Cavaco irritado com Passos: governo de iniciativa presidencial?
Esta radicalização e insistência do lado do PSD, de que o presidente dê posse a um governo do PS imediatamente e sem perdas de tempo, irrita solenemente Belém, que considerará ser uma irresponsabilidade e sobretudo um exemplo de falta de senso. Prejudicar o país para dar uma lição aos portugueses não está na agenda ética de um Presidente da República que gostaria de terminar o mandato com uma solução política que permitisse as reformas estruturais necessárias para aumentar a competitividade do País e manter o rumo europeu que marcou toda a Terceira República.
Sem saída para o Bloco Central por parte de Passos Coelho, o Presidente da República ponderará quatro cenários:
- A nomeação do governo socialista de António Costa com o apoio da esquerda para a viabilização do programa, mas sem garantia de continuidade (muito pouco provável), com ou sem remédios (no sentido do Presidente da República poder, por exemplo, exigir a inclusão de membros do BE e do PCP no governo ou outras exigências, como fez o presidente Jorge Sampaio a Pedro Santana Lopes). Esta é também a solução desejada por Marcelo Rebelo de Sousa e Manuela Ferreira Leite.
- A manutenção do actual governo em gestão (neste caso o governo teria de apresentar o OE/2016 e ficaria com o desgaste da governação sem ter maioria no parlamento): Passos Coelho já disse não pretender esta solução, que provavelmente daria a vitória a um presidente de esquerda e depois a derrota da coligação nas legislativas antecipadas para Junho de 2016.
- A indicação, com acordo do PS e do PSD, de uma figura consensual, eventualmente um académico ou um ex-funcionário de Bruxelas, para liderar um governo de transição até à realização das eleições. Este Bloco Central de iniciativa presidencial não é do agrado do Presidente da República, que publicamente já o fez saber, mas é uma solução tipicamente eanista e que pode ser mais equilibrada no contexto europeu.
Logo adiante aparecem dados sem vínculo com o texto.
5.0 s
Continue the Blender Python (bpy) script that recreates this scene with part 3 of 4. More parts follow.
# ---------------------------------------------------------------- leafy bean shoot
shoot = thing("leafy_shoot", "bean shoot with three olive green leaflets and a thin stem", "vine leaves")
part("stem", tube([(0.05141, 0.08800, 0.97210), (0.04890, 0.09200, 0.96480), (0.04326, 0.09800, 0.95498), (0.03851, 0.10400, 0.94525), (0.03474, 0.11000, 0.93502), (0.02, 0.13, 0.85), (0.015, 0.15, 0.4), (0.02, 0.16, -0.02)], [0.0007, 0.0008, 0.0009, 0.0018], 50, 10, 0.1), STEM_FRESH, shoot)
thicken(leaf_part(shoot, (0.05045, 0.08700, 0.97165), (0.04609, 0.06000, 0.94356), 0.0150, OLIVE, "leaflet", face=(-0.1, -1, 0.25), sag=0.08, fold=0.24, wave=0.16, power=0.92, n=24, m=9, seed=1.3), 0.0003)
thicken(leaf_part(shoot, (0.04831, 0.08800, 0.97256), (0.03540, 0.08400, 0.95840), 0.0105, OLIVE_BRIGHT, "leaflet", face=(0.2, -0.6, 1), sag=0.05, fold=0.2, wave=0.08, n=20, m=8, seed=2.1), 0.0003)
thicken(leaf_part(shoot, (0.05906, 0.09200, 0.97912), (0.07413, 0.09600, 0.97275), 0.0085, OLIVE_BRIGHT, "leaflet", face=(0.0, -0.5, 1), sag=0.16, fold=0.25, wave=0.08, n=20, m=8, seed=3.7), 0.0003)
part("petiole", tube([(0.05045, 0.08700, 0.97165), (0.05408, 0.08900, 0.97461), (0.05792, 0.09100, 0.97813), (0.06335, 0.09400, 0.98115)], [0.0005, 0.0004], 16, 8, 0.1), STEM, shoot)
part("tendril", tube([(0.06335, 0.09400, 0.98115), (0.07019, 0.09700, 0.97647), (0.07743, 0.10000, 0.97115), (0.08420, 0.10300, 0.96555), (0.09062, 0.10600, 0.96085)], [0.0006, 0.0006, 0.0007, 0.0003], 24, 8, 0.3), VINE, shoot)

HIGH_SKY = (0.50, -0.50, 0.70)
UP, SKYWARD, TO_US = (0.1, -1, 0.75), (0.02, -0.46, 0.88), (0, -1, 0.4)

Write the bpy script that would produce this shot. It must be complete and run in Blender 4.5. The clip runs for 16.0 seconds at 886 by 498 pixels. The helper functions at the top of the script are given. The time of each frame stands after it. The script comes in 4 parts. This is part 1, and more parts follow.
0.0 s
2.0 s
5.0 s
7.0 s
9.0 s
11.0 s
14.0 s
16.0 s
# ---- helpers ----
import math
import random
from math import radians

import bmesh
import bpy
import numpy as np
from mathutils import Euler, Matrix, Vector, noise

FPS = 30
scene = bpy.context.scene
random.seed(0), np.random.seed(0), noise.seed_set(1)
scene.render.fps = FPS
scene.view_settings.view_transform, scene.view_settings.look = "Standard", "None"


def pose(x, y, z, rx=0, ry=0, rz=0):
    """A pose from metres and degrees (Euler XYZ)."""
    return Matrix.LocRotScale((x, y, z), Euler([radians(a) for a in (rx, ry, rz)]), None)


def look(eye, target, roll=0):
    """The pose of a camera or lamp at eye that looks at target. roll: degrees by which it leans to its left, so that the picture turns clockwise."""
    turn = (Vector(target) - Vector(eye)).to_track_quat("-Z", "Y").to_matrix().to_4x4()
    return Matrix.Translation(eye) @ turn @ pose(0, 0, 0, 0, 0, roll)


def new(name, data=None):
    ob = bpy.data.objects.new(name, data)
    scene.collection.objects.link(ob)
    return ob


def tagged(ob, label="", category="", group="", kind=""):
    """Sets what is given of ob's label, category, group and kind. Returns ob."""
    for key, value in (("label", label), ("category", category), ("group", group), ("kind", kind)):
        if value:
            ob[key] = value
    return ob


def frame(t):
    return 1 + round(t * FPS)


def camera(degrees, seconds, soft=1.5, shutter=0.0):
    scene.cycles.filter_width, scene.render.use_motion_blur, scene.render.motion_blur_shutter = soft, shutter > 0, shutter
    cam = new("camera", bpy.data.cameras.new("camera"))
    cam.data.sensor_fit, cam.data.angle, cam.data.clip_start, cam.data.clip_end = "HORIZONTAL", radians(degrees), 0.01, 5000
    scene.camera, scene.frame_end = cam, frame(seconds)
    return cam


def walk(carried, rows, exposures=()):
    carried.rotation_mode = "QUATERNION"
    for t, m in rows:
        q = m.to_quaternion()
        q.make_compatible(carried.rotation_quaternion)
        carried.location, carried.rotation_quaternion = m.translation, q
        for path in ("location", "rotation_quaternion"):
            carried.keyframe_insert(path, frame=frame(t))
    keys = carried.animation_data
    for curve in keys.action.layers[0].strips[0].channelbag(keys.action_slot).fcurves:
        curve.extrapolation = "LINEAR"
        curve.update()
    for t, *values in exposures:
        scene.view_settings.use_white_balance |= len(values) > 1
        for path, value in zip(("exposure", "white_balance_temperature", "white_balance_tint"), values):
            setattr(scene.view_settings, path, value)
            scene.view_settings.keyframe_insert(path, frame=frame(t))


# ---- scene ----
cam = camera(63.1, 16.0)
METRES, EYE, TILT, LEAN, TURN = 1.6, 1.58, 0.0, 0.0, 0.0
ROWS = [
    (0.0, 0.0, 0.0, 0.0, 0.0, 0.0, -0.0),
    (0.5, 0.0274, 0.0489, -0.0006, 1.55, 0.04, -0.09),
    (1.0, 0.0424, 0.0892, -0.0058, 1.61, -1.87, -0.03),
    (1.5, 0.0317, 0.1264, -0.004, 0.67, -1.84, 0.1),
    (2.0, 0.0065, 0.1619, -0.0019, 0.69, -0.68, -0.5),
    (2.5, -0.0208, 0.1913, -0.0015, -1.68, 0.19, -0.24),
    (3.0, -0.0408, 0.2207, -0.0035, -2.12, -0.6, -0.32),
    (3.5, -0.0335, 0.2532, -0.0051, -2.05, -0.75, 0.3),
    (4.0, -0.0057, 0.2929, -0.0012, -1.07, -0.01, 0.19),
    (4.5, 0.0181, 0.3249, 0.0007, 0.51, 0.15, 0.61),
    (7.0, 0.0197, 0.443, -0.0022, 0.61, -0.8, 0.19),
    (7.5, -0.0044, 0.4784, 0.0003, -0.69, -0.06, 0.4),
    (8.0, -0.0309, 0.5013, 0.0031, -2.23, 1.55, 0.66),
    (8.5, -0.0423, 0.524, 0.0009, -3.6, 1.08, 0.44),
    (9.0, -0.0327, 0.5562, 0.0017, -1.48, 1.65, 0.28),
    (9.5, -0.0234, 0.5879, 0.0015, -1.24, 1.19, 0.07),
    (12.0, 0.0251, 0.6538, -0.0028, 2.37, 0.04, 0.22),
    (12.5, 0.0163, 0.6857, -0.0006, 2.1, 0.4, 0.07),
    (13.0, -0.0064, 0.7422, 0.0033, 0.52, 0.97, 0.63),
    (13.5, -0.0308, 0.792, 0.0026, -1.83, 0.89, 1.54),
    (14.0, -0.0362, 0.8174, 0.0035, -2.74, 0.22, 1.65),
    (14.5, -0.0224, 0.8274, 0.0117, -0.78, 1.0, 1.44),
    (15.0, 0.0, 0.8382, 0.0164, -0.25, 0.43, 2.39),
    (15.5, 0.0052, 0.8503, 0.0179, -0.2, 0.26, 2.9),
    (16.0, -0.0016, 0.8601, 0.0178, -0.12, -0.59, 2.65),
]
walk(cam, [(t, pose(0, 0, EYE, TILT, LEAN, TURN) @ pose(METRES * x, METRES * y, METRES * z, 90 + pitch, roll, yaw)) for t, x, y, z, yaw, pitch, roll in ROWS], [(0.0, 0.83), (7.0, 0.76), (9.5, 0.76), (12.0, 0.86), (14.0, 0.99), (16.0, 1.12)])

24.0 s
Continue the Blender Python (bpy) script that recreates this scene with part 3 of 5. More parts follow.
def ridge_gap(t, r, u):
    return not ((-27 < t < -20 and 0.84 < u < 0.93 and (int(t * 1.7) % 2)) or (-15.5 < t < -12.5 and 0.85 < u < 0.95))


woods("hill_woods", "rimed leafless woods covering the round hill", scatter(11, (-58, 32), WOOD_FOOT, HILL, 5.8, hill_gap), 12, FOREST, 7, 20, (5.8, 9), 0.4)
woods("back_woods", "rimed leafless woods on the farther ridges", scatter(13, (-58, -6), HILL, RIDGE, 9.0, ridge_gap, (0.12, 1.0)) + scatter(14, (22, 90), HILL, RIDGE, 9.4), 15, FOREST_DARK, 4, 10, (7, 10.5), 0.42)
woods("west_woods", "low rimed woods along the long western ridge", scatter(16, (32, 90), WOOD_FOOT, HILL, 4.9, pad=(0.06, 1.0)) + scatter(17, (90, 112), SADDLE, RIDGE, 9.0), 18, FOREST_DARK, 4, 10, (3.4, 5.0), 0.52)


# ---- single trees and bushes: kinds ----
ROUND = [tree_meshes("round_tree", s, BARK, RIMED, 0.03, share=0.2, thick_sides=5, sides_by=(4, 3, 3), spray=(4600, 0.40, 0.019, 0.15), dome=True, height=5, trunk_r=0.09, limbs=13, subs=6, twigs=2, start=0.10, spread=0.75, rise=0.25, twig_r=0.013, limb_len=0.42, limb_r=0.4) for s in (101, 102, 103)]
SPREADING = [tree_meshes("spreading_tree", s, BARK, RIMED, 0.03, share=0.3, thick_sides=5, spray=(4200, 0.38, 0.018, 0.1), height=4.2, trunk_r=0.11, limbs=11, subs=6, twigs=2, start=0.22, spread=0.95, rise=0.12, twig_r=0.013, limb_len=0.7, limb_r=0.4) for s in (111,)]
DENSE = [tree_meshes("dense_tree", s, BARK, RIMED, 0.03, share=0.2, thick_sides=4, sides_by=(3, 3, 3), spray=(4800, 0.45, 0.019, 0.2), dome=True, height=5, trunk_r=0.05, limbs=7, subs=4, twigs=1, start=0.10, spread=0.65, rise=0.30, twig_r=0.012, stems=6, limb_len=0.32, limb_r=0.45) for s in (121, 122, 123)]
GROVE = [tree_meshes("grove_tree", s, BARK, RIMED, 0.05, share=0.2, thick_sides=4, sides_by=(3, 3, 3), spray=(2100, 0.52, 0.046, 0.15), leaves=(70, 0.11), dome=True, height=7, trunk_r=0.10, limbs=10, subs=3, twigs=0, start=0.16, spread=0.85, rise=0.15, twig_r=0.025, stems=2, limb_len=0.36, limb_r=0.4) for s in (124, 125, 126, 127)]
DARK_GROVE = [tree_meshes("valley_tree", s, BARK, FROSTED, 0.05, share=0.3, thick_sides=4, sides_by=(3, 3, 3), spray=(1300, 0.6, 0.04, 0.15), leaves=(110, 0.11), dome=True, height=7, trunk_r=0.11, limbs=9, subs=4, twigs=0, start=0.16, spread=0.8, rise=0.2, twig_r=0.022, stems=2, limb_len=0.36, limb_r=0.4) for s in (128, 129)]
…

As pressões internacionais podem ir nesse sentido e Cavaco Silva pode resolver para já a situação e iniciar depois um combate interno dentro do PSD, para que a tendência social-democrata recupere a liderança do PSD. Uma espécie de movimento reformista dentro do PSD apoiado pelos pais fundadores e que afastaria o “radicalismo libertário” do passismo.
- Fomentaria a partir de Belém a ocupação do espaço político ao centro, criando um novo partido social-democrata e centrista, que disputaria as próximas eleições, como Eanes fez com o PRD, que ajudou a desbloquear o regime político. Esta solução poderia levar à fragmentação do PSD, como aconteceu em Espanha com a área do PSOE, ou, em França e Itália, com a área do centro-direita, o que a prazo acabou por ser um expediente que entregou o poder à esquerda.
Cavaco Silva vai decidir nos próximos dias, depois de ouvir na próxima semana de novo os partidos políticos. Vai ainda tentar convencer Passos e Costa para que avancem para um governo de Bloco Central, ou indiquem por consenso uma figura para primeiro-ministro, garantindo a unidade do PSD e do PS e a preservação do actual sistema de partidos. É talvez a última batalha do velho presidente, a dois meses de abandonar Belém, depois de uma longa e prudente carreira nacional. Conseguirá? Ou o oportunismo de Paulo Portas e o realismo de Passos Coelho e de António Costa imporão a reforma do sistema partidário nacional?